Monster croc probably ate large dinosaurs

WASHINGTON -- Watchful and still, a monster crocodile waited in the waters of an African river for a large animal to lean over and drink. When the moment was right, the predator lashed out and grabbed the prey in his toothy jaws. The struggle was brief.

That's a scene researchers believe was routine in a lush river valley some 110 million years ago. The prey could have been a large dinosaur, but the crocodile was immense -- longer than a school bus and weighing about 10 tons.

Dinosaur hunters led by Paul C. Sereno of the University of Chicago uncovered fossilized remains of the giant croc and for the first time assembled them into a replica of the ancient reptile.

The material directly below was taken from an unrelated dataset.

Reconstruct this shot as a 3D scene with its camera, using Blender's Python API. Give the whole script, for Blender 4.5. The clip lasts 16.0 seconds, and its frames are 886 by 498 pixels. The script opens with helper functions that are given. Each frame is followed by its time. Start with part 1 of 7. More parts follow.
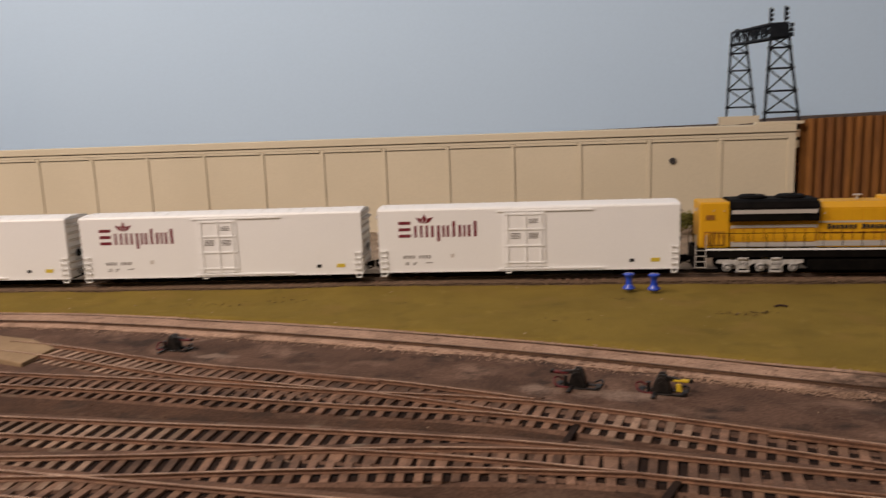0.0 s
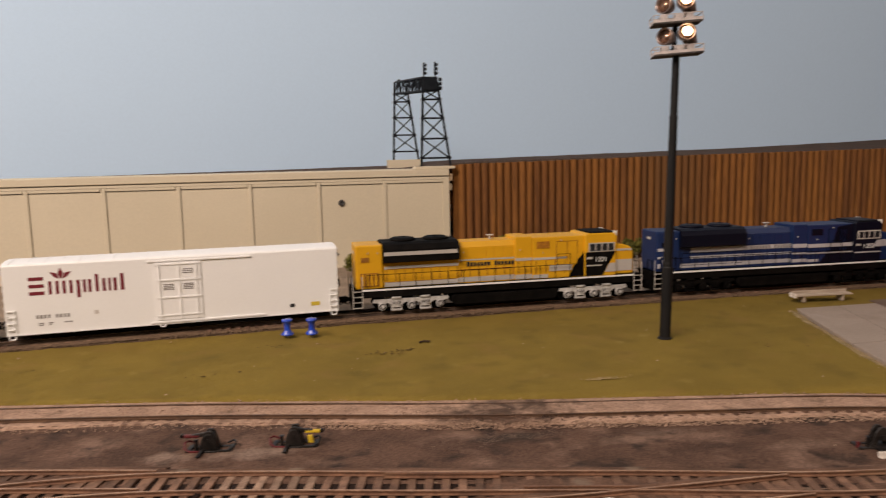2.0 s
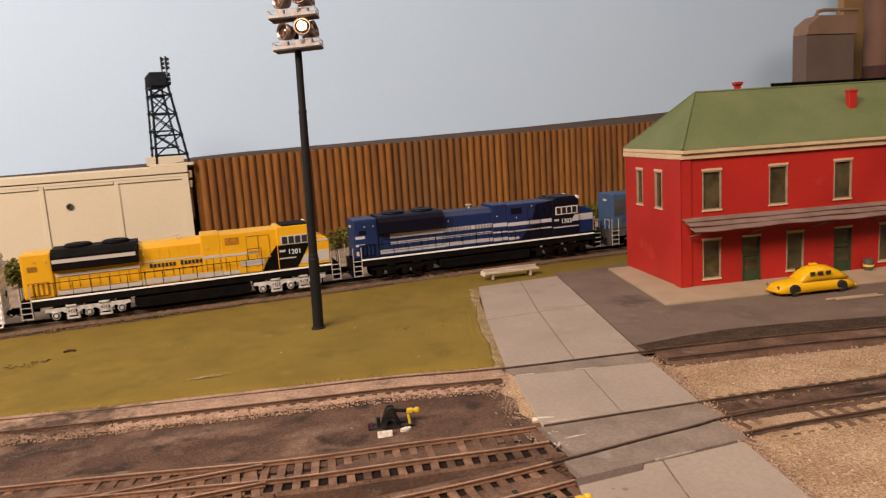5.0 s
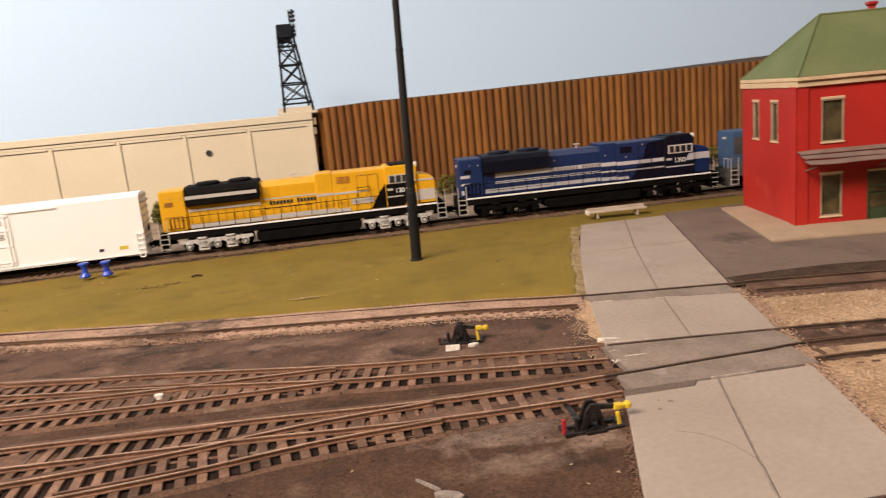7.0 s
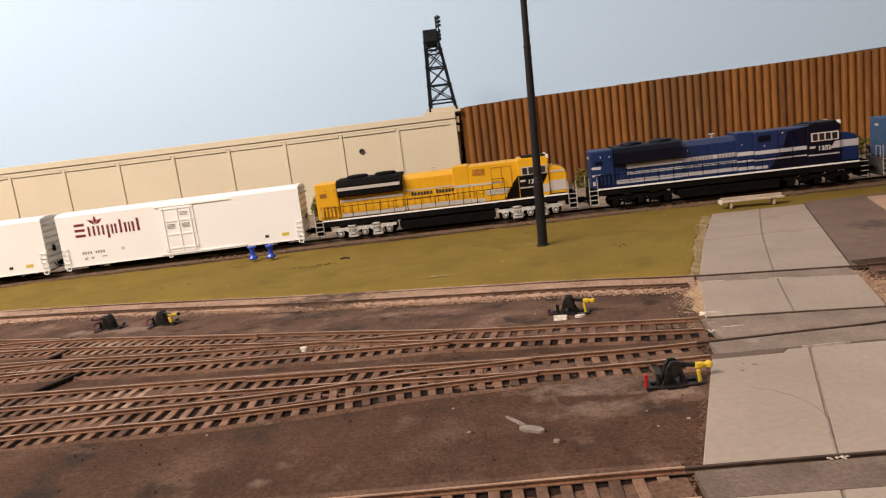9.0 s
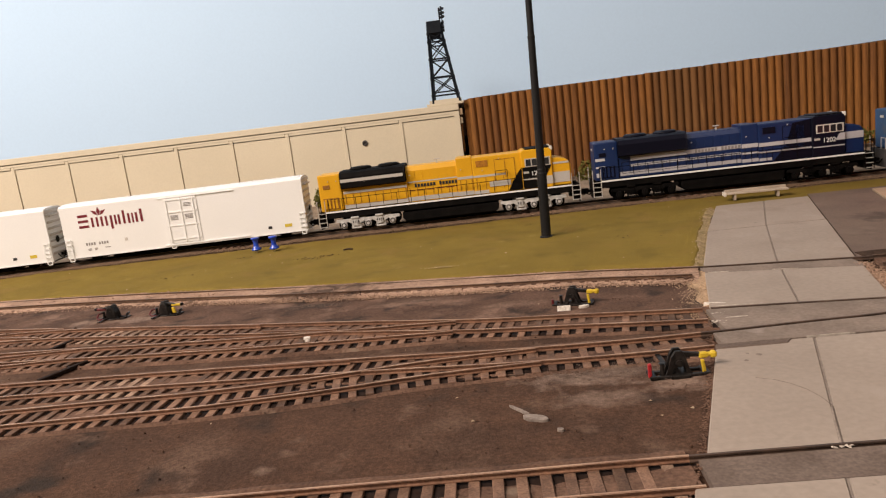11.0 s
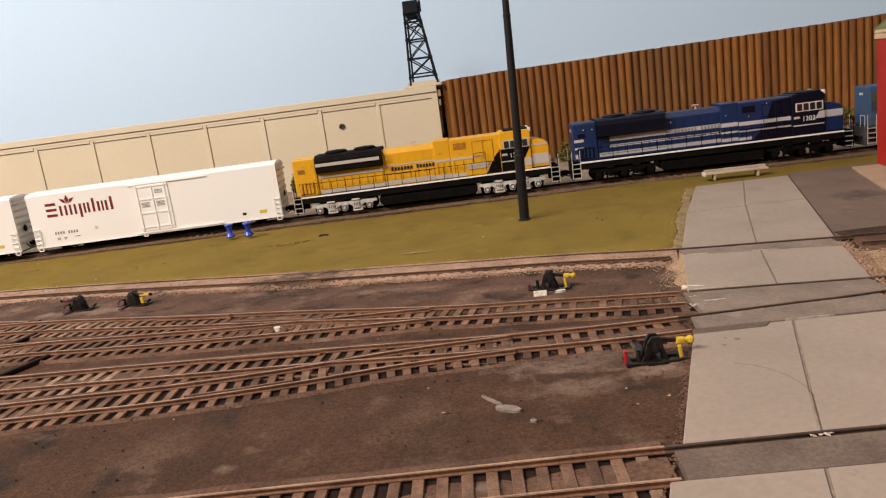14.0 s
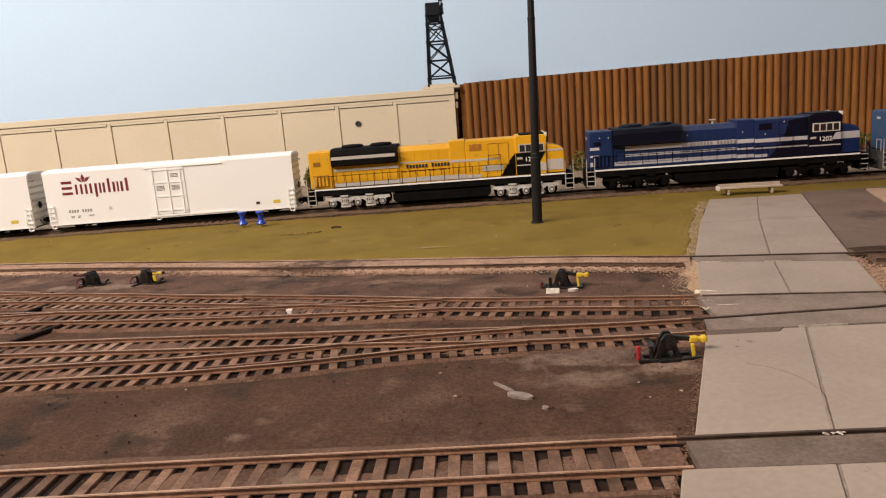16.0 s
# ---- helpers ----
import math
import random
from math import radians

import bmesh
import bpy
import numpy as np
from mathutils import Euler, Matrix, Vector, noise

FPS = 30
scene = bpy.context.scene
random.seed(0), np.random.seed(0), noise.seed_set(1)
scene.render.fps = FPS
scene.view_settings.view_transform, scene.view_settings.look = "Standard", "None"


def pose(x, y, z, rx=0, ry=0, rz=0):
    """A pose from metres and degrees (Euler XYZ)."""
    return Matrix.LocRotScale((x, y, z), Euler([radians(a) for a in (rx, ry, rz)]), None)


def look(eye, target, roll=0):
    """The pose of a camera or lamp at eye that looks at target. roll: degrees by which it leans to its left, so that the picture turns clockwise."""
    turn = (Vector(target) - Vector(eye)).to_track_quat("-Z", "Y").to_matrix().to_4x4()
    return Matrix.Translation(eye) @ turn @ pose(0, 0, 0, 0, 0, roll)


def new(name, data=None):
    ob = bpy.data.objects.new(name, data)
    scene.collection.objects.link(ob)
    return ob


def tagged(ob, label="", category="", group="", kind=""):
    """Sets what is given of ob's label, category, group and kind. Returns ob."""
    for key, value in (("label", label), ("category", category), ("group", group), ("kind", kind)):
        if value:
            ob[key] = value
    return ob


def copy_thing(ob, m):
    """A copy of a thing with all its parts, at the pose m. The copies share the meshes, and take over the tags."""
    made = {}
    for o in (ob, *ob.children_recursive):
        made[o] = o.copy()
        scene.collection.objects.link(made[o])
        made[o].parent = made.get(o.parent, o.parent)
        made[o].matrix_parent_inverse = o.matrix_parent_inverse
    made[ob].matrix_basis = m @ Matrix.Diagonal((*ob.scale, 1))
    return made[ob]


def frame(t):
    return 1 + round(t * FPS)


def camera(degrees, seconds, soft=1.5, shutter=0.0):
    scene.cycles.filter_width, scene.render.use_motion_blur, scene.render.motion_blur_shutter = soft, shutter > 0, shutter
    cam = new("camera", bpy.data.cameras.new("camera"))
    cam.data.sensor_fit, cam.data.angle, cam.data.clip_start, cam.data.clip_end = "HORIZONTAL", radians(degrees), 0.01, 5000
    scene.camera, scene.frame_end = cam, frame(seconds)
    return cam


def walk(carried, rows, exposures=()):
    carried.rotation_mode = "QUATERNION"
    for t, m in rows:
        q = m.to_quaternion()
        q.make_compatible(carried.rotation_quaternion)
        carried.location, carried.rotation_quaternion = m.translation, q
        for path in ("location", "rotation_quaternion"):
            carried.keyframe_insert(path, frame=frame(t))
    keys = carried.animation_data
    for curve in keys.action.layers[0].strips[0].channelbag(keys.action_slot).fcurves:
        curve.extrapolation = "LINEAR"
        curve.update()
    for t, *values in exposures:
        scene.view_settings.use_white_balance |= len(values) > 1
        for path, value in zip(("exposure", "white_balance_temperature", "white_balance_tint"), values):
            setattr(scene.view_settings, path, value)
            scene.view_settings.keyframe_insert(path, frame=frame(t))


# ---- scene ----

"When this thing grew into an adult it was really a monster," Sereno said in an interview. "This thing could have easily pulled down a good-sized dinosaur."

The fossils were found last year in what is now a desert in Niger. In the age of the dinosaurs, the location was a verdant river valley, alive with dinosaurs and at least five types of crocodiles, including a monster species called Sarcosuchus imperator, or "flesh crocodile emperor."

Sarcosuchus was first discovered by French scientists in 1964, but the Sereno find is the most complete fossil skeleton known.

"This new material gives us a good look at hyper giant crocodiles," said Sereno in a statement. "No one had enough of the skull and skeleton to really nail any of the true croc giants until now."

Ambush predator

Sereno said that the elongated skull of the Sarcosuchus (pronounced SARK-oh-SOOK-us) is about six feet in length and dominated by narrow jaws studded with more than 100 teeth. The upper jaw, tipped with large, sharp and powerful incisors, overlaps the lower jaw, an ideal design to lock and hold onto flesh.

"The teeth are incredibly stout," he said. "They are crushing, penetrating teeth," which means the animal probably fed on land animals more than on fish and turtles, the most common food of modern crocodiles and alligators.

Sereno said the animal's eye sockets are rotated upward, enabling it to remain submerged in water while watching the shoreline.

"This suggests it was an ambush predator, hiding under the water and then surging out to grab anything lounging on the shore," he said.

Modern crocodiles living in African rivers often grab large animals, such as wildebeest and zebras, and drag them into the water where they are drowned and then torn apart.

Sarcosuchus probably did the same thing, said Sereno, but because the ancient animal was so large, it could easily handle huge dinosaurs, including the massive long-necked, small-headed sauro-pods that were common in that African region.

"A small sauropod, 20 or 30 feet in length, would have been no problem," said Sereno. He said the giant crock probably remained still in the water until an animal came to drink and then it whipped its jaws out and sunk its teeth into its prey.

"And that would have been it," Sereno.

Michael Parrish, chairman of biology at Northern Illinois University and a noted dinosaur researcher, called the Sereno discovery "an important find."

Sarcosuchus was already known, said Parrish, "but this is a much more complete skeleton" and proves how big the animal was.

"A lot of people have not appreciated how big these crocodiles got," he said.